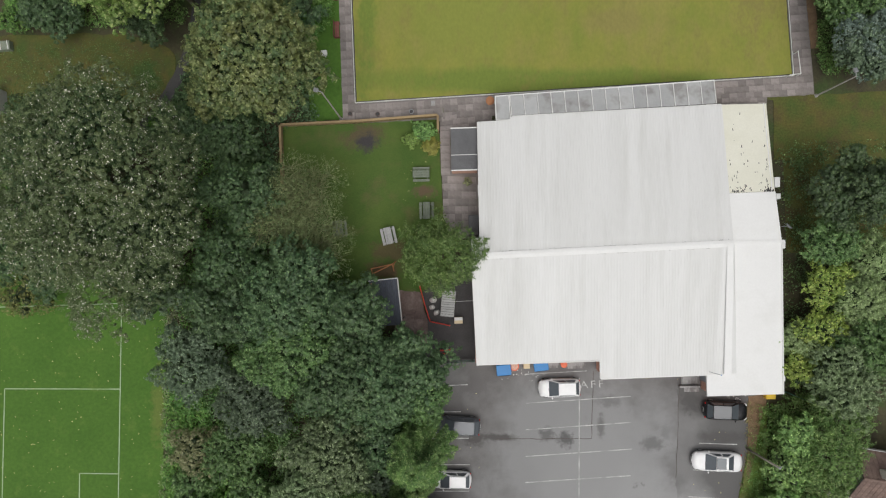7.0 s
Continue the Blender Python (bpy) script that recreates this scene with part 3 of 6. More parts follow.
# football pitch
pitch_east = curve_through([(-25.7, 27), (-25.6, 16), (-25.5, 7), (-25.2, -7), (-25.4, -15), (-25.6, -23), (-26, -60)], 8, False)
pitch = slab("pitch_grass", ragged([(-26, -60)] + [(-150, -60), (-150, 60), (-27, 34)] + pitch_east[:-1], 0.35, 0.6), 0.0, 0.12, M["pitch"], None,
             "mown green football pitch with chalked lines", "pitch")


def chalk(p, q, width=0.095):
    return strip("chalk_line", p, q, width, 0.006, 0.005, M["chalk"], pitch)


chalk((-30.3, 24.0), (-29.4, -21.5))
chalk((-30.3, 24.0), (-100, 20.7))
chalk((-29.4, -21.5), (-100, -19.9))
chalk((-30.15, 15.7), (-41.5, 15.5))
chalk((-41.5, 15.5), (-40.9, -13.45))
chalk((-40.9, -13.45), (-29.55, -13.52))
chalk((-30.0, 7.57), (-33.8, 7.53))
chalk((-33.8, 7.53), (-33.47, -5.58))
chalk((-33.47, -5.58), (-29.75, -5.62))


def arc_line(cx, cy, r, a0, a1, n=14):
    bm = bmesh.new()
    for i in range(n):
        p, q = (radians(a0 + (a1 - a0) * (i + k) / n) for k in (0, 1))
        xs = [(cx + rr * math.cos(a), cy + rr * math.sin(a), 0.006) for rr, a in ((r - 0.05, p), (r + 0.05, p), (r + 0.05, q), (r - 0.05, q))]
        bm.faces.new([bm.verts.new(v) for v in xs])
    return part("chalk_arc", bm, M["chalk"], pitch)


arc_line(-30.3, 24.0, 0.95, 182, 270)
arc_line(-29.4, -21.5, 0.95, 90, 179)
arc_line(-37.6, 0.95, 6.4, 129, 231, 24)
slab("worn_entrance", ragged([(-25.6, -8.7), (-24.2, -8.8), (-22.9, -8.6), (-22.9, -7.4), (-24.2, -7.3), (-25.6, -7.5)], 0.5, 0.25), 0.008, 0.1, M["soil"], None, "worn earth at the gap in the trees", "ground")
slab("path", ragged([(-23.2, -8.6), (-18.4, -8.5), (-16.5, -12), (-15.4, -12), (-17.4, -7.2), (-23.0, -7.4)], 0.25, 0.3), 0.0, 0.1, M["dust"], None, "pale footpath through the trees", "path")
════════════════
* [WHAT THE EXERCISE ASKS] Repeat the listing above exactly, with no pictures.

* [EXPECTED OUTPUT]
7.0 s
Continue the Blender Python (bpy) script that recreates this scene with part 3 of 6. More parts follow.
# football pitch
pitch_east = curve_through([(-25.7, 27), (-25.6, 16), (-25.5, 7), (-25.2, -7), (-25.4, -15), (-25.6, -23), (-26, -60)], 8, False)
pitch = slab("pitch_grass", ragged([(-26, -60)] + [(-150, -60), (-150, 60), (-27, 34)] + pitch_east[:-1], 0.35, 0.6), 0.0, 0.12, M["pitch"], None,
             "mown green football pitch with chalked lines", "pitch")


def chalk(p, q, width=0.095):
    return strip("chalk_line", p, q, width, 0.006, 0.005, M["chalk"], pitch)


chalk((-30.3, 24.0), (-29.4, -21.5))
chalk((-30.3, 24.0), (-100, 20.7))
chalk((-29.4, -21.5), (-100, -19.9))
chalk((-30.15, 15.7), (-41.5, 15.5))
chalk((-41.5, 15.5), (-40.9, -13.45))
chalk((-40.9, -13.45), (-29.55, -13.52))
chalk((-30.0, 7.57), (-33.8, 7.53))
chalk((-33.8, 7.53), (-33.47, -5.58))
chalk((-33.47, -5.58), (-29.75, -5.62))


def arc_line(cx, cy, r, a0, a1, n=14):
    bm = bmesh.new()
    for i in range(n):
        p, q = (radians(a0 + (a1 - a0) * (i + k) / n) for k in (0, 1))
        xs = [(cx + rr * math.cos(a), cy + rr * math.sin(a), 0.006) for rr, a in ((r - 0.05, p), (r + 0.05, p), (r + 0.05, q), (r - 0.05, q))]
        bm.faces.new([bm.verts.new(v) for v in xs])
    return part("chalk_arc", bm, M["chalk"], pitch)


arc_line(-30.3, 24.0, 0.95, 182, 270)
arc_line(-29.4, -21.5, 0.95, 90, 179)
arc_line(-37.6, 0.95, 6.4, 129, 231, 24)
slab("worn_entrance", ragged([(-25.6, -8.7), (-24.2, -8.8), (-22.9, -8.6), (-22.9, -7.4), (-24.2, -7.3), (-25.6, -7.5)], 0.5, 0.25), 0.008, 0.1, M["soil"], None, "worn earth at the gap in the trees", "ground")
slab("path", ragged([(-23.2, -8.6), (-18.4, -8.5), (-16.5, -12), (-15.4, -12), (-17.4, -7.2), (-23.0, -7.4)], 0.25, 0.3), 0.0, 0.1, M["dust"], None, "pale footpath through the trees", "path")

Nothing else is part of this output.